Serial Offender: Part One

The Mongoliad: Book One - Neal Stephenson, Greg Bear, Mark Teppo, E.D. deBirmingham, Erik Bear, Joseph Brassey, Cooper Moo

In the interest of full disclosure, I'm going to state up front that I do not like serials as a storytelling format. They're too episodic, too disjointed, too repetitious for my liking. I picked up this book and three of its sequels for three reasons:

 

1. It's an awesome idea with some intriguing names in the contributors list.

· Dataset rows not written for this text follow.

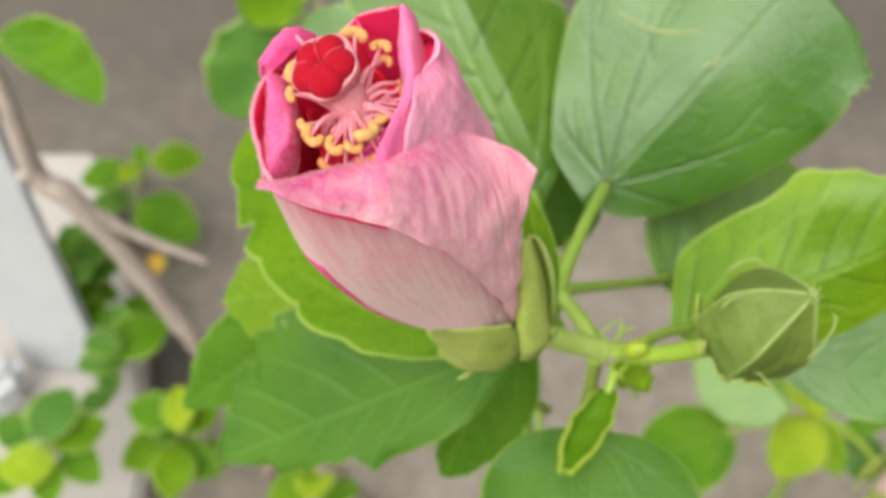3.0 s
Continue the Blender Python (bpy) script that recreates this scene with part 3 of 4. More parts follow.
bud(shrub, (0.0551, 0.1279, 0.7806), (0.0672, 0.1263, 0.8010), 0.0100, [
    [(0.0668, 0.1180, 0.7930), (0.0690, 0.1193, 0.7960), (0.0705, 0.1210, 0.7984), (0.0709, 0.1226, 0.7996), (0.0703, 0.1234, 0.8000)],
    [(0.0530, 0.1325, 0.7995), (0.0549, 0.1330, 0.8013), (0.0574, 0.1330, 0.8026), (0.0594, 0.1314, 0.8026)],
    [(0.0515, 0.1262, 0.7970), (0.0533, 0.1272, 0.7983), (0.0560, 0.1275, 0.7993)],
    [(0.0580, 0.1175, 0.7890), (0.0587, 0.1160, 0.7905), (0.0590, 0.1142, 0.7916), (0.0603, 0.1135, 0.7914)]])


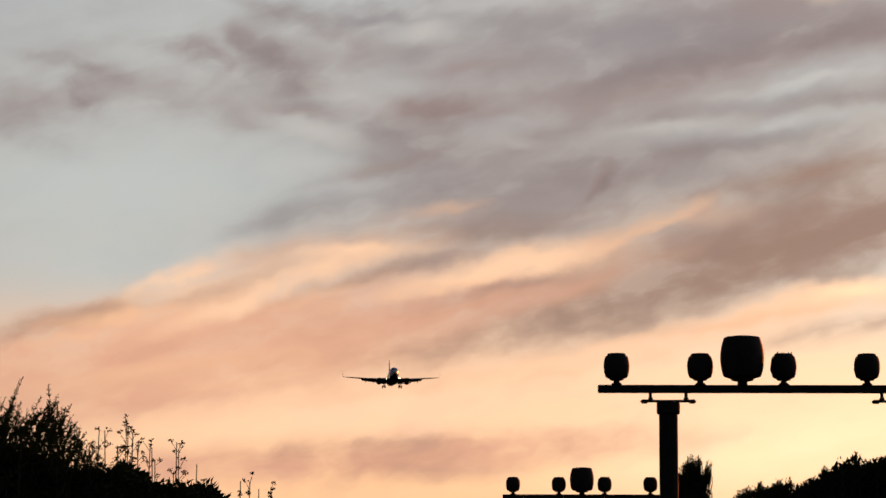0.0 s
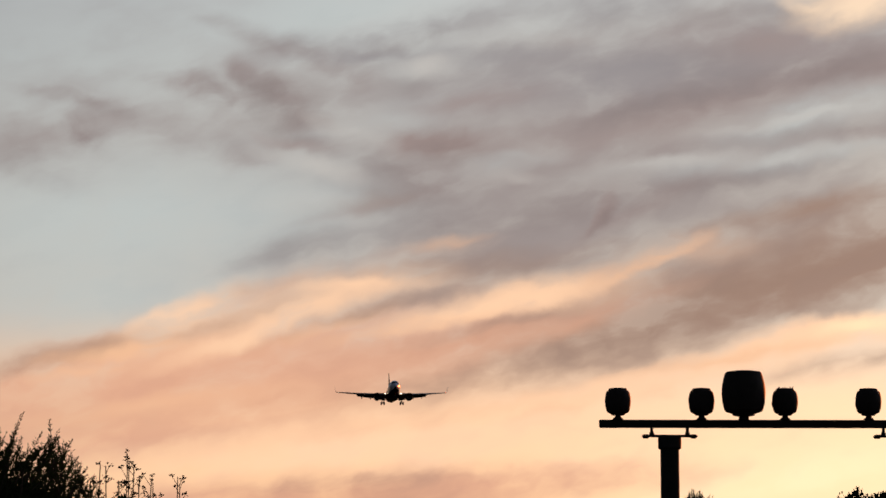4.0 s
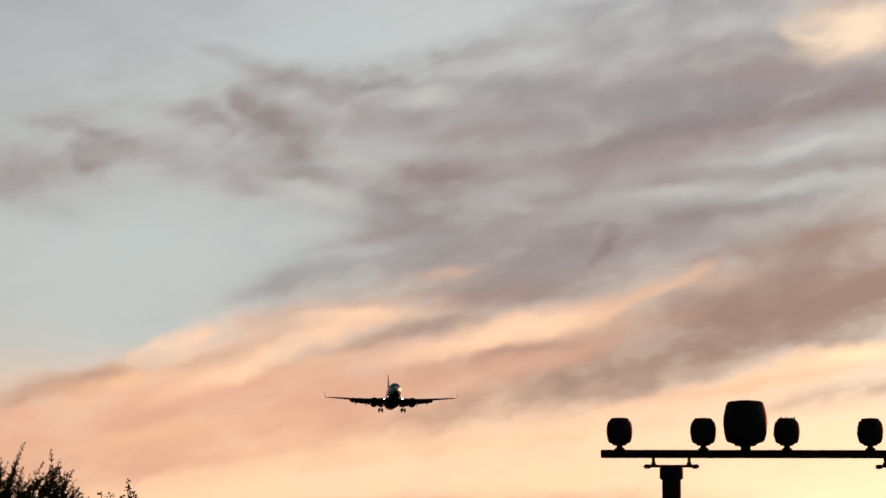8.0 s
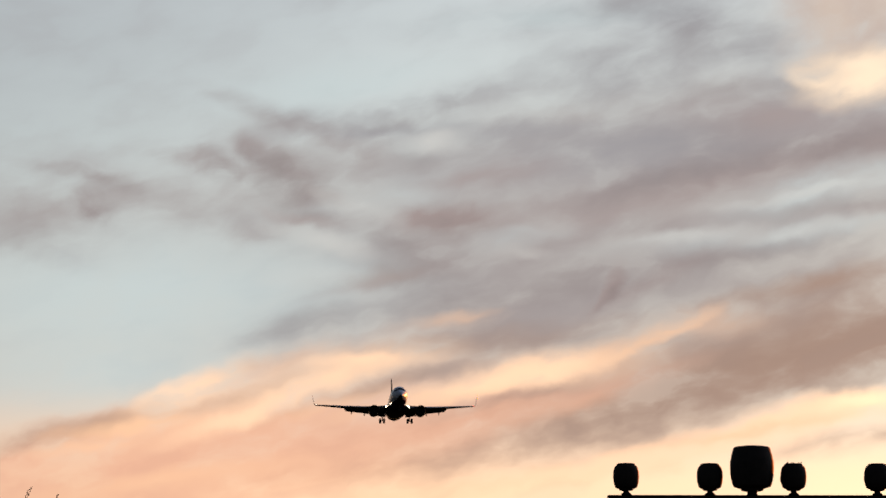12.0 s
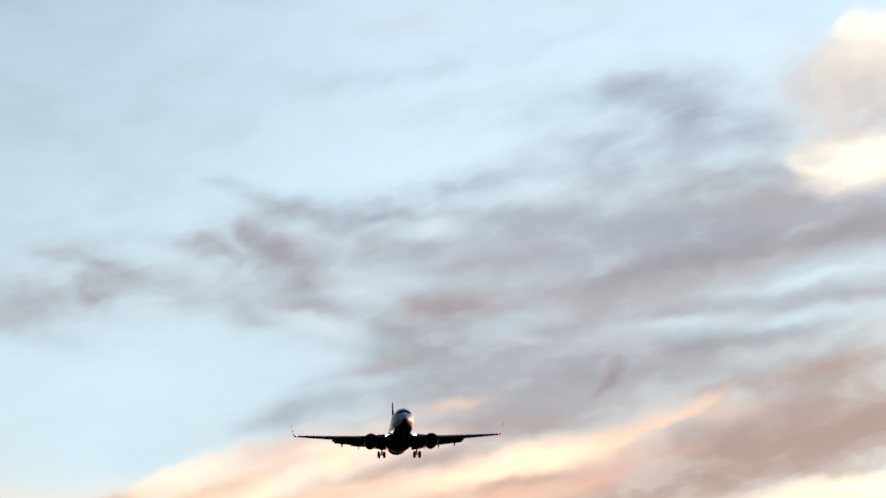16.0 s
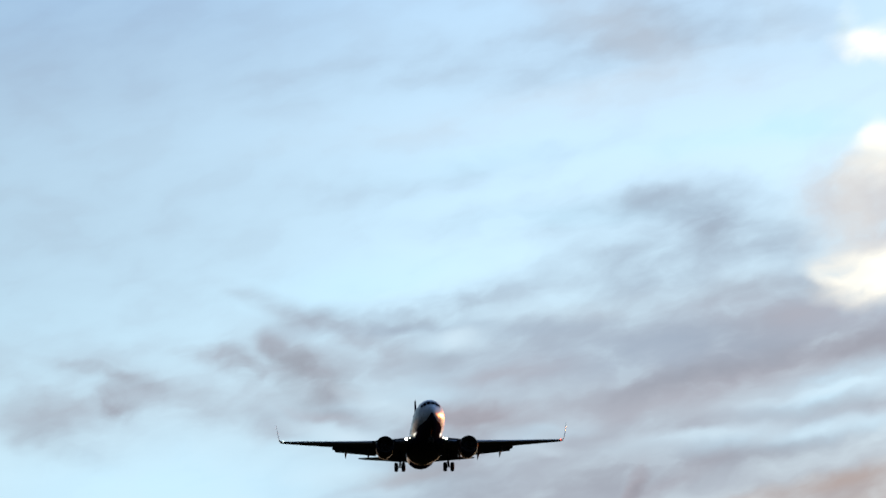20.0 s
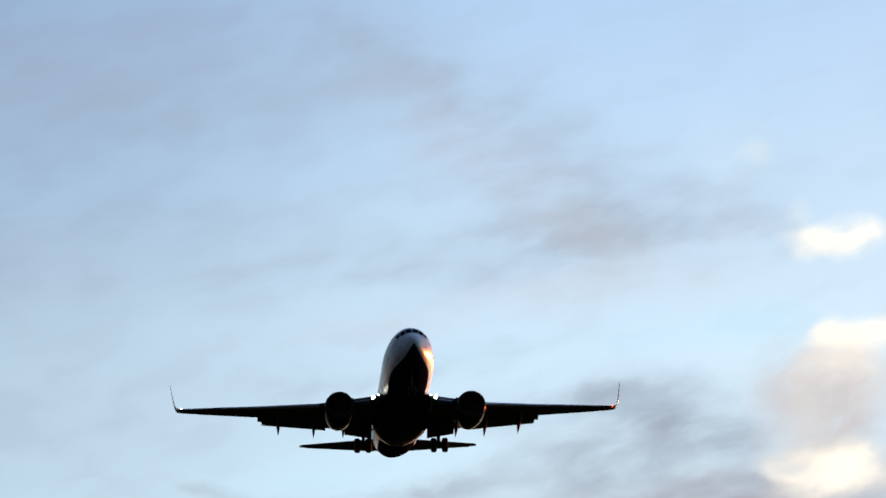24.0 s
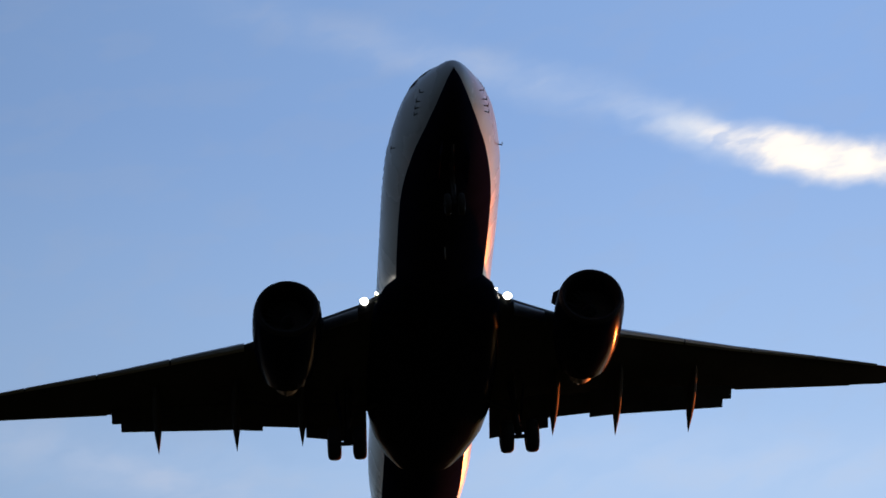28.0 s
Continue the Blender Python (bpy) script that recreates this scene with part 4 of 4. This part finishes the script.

2. The description claimed it was re-edited and formatted into a cohesive series of novels.

3. They were $.99 each.

 

For me, this book failed in execution on counts 1 and 2. I couldn't really call it episodic, but it most definitely felt disjointed and the repetition drove me up the wall.

 

After a decent short story (Sinner) that gives a little backstory on two characters, this first book in the Foreworld Saga focuses on two main groups in what branches out into three main story lines. A whole host of characters are thrown at the reader in fairly quick succession, and then a great deal of the time that would have been spent fleshing them out in a regular novel is taken up by reintroducing them every time they pop back into the story. This is one of the biggest problems I have with serials. It might seem necessary to treat your characters this way when you're releasing a story a chapter at a time. Weeks may have gone by since the last installment in which those characters were mentioned. But when you slap all of those installments together and there's no waiting for the next installment, the "book" becomes a murky soup of depthless characters and seemingly endless repetitions of who's going where to do what and why. It was hard to feel anything when characters died because I didn't really get a chance to know them. And then the "book" ended on a cliffhanger without resolving a blessed thing. Stay tuned for the next episode.

 

I didn't hate it, but I wasn't impressed. I only remember the name of the character who died because they had the same name as a character in one of my childhood favorite reads. It's halfway decent as a whole, but it's hard to say whether I'd choose to continue with the series if I hadn't already bought a bunch of it.